== Collected material ==
┌──

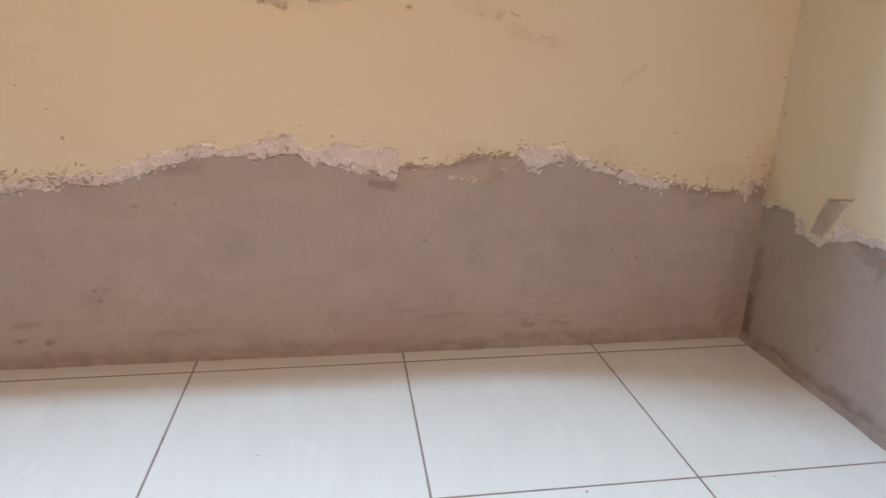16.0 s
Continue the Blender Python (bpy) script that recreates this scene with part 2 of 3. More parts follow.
wall_east = boxes("wall_east", PAINT, [(RIGHT + 0.004, RIGHT + 0.16, SOUTH - THICK, wy0, -0.1, 1.0)])
tagged(wall_east, "cream yellow side wall with grey cement band and smear", "wall", kind="structure")
for side, x0, x1 in ((wall_west, -0.16, 0.0), (wall_east, RIGHT, RIGHT + 0.16)):
    boxes("upper_wall", CLAY, [(x0, x1, SOUTH - THICK, wy0, 1.0, CEIL)], side, "plain clay brown plaster above the cream paint")
wall_south = boxes("wall_south", CLAY, [
    (-0.004, FAR[0], SOUTH - THICK, SOUTH, 0, CEIL), (FAR[1], RIGHT + 0.004, SOUTH - THICK, SOUTH, 0, CEIL),
    (FAR[0], FAR[1], SOUTH - THICK, SOUTH, FAR[3], CEIL)])
tagged(wall_south, "plain clay brown wall with an open doorway", "wall", kind="structure")

# ---- the broken coats on the north wall ----
PAINT_EDGE = [(-0.01, 0.305), (0.0, 0.31), (0.066, 0.327), (0.085, 0.339), (0.163, 0.349), (0.26, 0.350), (0.291, 0.345), (0.31, 0.357), (0.387, 0.370),
              (0.407, 0.384), (0.452, 0.371), (0.513, 0.379), (0.524, 0.372), (0.60, 0.369), (0.69, 0.374), (0.752, 0.378), (0.762, 0.392),
              (0.80, 0.386), (0.828, 0.371), (0.89, 0.372), (0.92, 0.356), (0.968, 0.366), (1.072, 0.369), (1.144, 0.393), (1.179, 0.404),
              (1.238, 0.420), (1.264, 0.419), (1.285, 0.409), (1.357, 0.431), (1.405, 0.438), (1.416, 0.419), (1.436, 0.411), (1.486, 0.422),
              (1.541, 0.411), (1.588, 0.411), (1.592, 0.385), (1.66, 0.380), (1.70, 0.388), (1.737, 0.404), (1.804, 0.400), (1.835, 0.418), (1.909, 0.414),
              (1.952, 0.391), (2.03, 0.374), (2.075, 0.358), (2.12, 0.350), (2.166, 0.337), (2.25, 0.328), (2.295, 0.331), (2.316, 0.341), (2.35, 0.345)]
PUTTY_EDGE = [(-0.01, 0.325), (0.05, 0.335), (0.075, 0.316), (0.15, 0.327), (0.198, 0.320), (0.25, 0.318), (0.272, 0.327), (0.284, 0.319), (0.31, 0.36),
              (0.445, 0.372), (0.458, 0.360), (0.492, 0.372), (0.501, 0.344), (0.520, 0.336), (0.536, 0.330), (0.562, 0.336), (0.574, 0.368), (0.609, 0.357), (0.675, 0.358), (0.70, 0.346),
              (0.714, 0.346), (0.758, 0.367), (0.811, 0.363), (0.82, 0.347), (0.871, 0.348), (0.913, 0.338), (0.992, 0.342), (1.009, 0.354),
              (1.067, 0.346), (1.106, 0.356), (1.18, 0.384), (1.229, 0.397), (1.28, 0.400), (1.351, 0.395), (1.408, 0.407), (1.436, 0.380),
              (1.452, 0.388), (1.524, 0.367), (1.55, 0.372), (1.558, 0.361), (1.586, 0.356), (1.594, 0.392), (1.70, 0.396), (1.74, 0.412), (1.815, 0.405), (1.838, 0.378),
              (1.856, 0.375), (1.916, 0.399), (1.953, 0.376), (2.008, 0.362), (2.04, 0.348), (2.10, 0.336), (2.125, 0.334), (2.14, 0.360), (2.285, 0.362), (2.298, 0.305), (2.308, 0.322), (2.318, 0.356), (2.36, 0.366)]
OLD_EDGE = [(-0.01, 0.285), (0.04, 0.298), (0.08, 0.345), (0.29, 0.345), (0.30, 0.335), (0.315, 0.322), (0.36, 0.320), (0.40, 0.330), (0.44, 0.338), (0.47, 0.352), (0.555, 0.352), (0.57, 0.345), (0.60, 0.352), (0.66, 0.375),
            (0.74, 0.38), (0.76, 0.362), (0.80, 0.37), (0.90, 0.37), (0.92, 0.345), (0.98, 0.35), (1.02, 0.38), (1.18, 0.40), (1.59, 0.41), (1.596, 0.351),
            (1.657, 0.366), (1.69, 0.352), (1.746, 0.340), (1.80, 0.372), (1.86, 0.41), (1.96, 0.40), (2.115, 0.333), (2.175, 0.321), (2.213, 0.319), (2.253, 0.306), (2.294, 0.294), (2.31, 0.302), (2.35, 0.30)]

low_marks = [(0.357, 0.075, 0.008, 0.006, 0, 1.0), (0.842, 0.081, 0.013, 0.005, 0, 0.32), (0.906, 0.085, 0.026, 0.006, 4, 0.3), (0.889, 0.055, 0.014, 0.005, 5, 0.6),
             (0.94, 0.05, 0.009, 0.005, 0, 0.7), (0.60, 0.036, 0.045, 0.012, -8, 0.5), (0.741, 0.28, 0.016, 0.022, 0, 0.14), (1.17, 0.060, 0.07, 0.008, 0, 0.3),
             (1.859, 0.049, 0.016, 0.006, 0, 0.42), (1.93, 0.052, 0.02, 0.005, -8, 0.36), (1.565, 0.346, 0.030, 0.009, -8, 0.55),
             (1.2, 0.375, 0.05, 0.012, 12, 0.35), (0.33, 0.31, 0.014, 0.02, 20, 0.35)]
edge_marks = [(0.545, 0.325, 0.015, 0.015, 0, 0.4), (0.56, 0.345, 0.02, 0.02, 0, 0.3), (0.012, 0.28, 0.02, 0.03, 0, 0.45), (0.03, 0.06, 0.020, 0.05, 0, 0.45),
              (0.022, 0.12, 0.012, 0.06, 8, 0.35), (0.02, 0.2, 0.014, 0.05, 0, 0.25), (0.04, 0.018, 0.08, 0.016, 0, 0.7), (2.31, 0.06, 0.035, 0.09, 0, 0.38),
              (2.325, 0.17, 0.035, 0.12, 0, 0.32), (1.12, 0.31, 0.006, 0.004, 0, 0.6), (0.93, 0.24, 0.03, 0.015, -30, 0.12)]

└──

== Stated goal ==
Repeat, with no pictures, each line from the beginning of the data through the line containing "clay brown wall", inclusive.

== In response ==
16.0 s
Continue the Blender Python (bpy) script that recreates this scene with part 2 of 3. More parts follow.
wall_east = boxes("wall_east", PAINT, [(RIGHT + 0.004, RIGHT + 0.16, SOUTH - THICK, wy0, -0.1, 1.0)])
tagged(wall_east, "cream yellow side wall with grey cement band and smear", "wall", kind="structure")
for side, x0, x1 in ((wall_west, -0.16, 0.0), (wall_east, RIGHT, RIGHT + 0.16)):
    boxes("upper_wall", CLAY, [(x0, x1, SOUTH - THICK, wy0, 1.0, CEIL)], side, "plain clay brown plaster above the cream paint")
wall_south = boxes("wall_south", CLAY, [
    (-0.004, FAR[0], SOUTH - THICK, SOUTH, 0, CEIL), (FAR[1], RIGHT + 0.004, SOUTH - THICK, SOUTH, 0, CEIL),
    (FAR[0], FAR[1], SOUTH - THICK, SOUTH, FAR[3], CEIL)])
tagged(wall_south, "plain clay brown wall with an open doorway", "wall", kind="structure")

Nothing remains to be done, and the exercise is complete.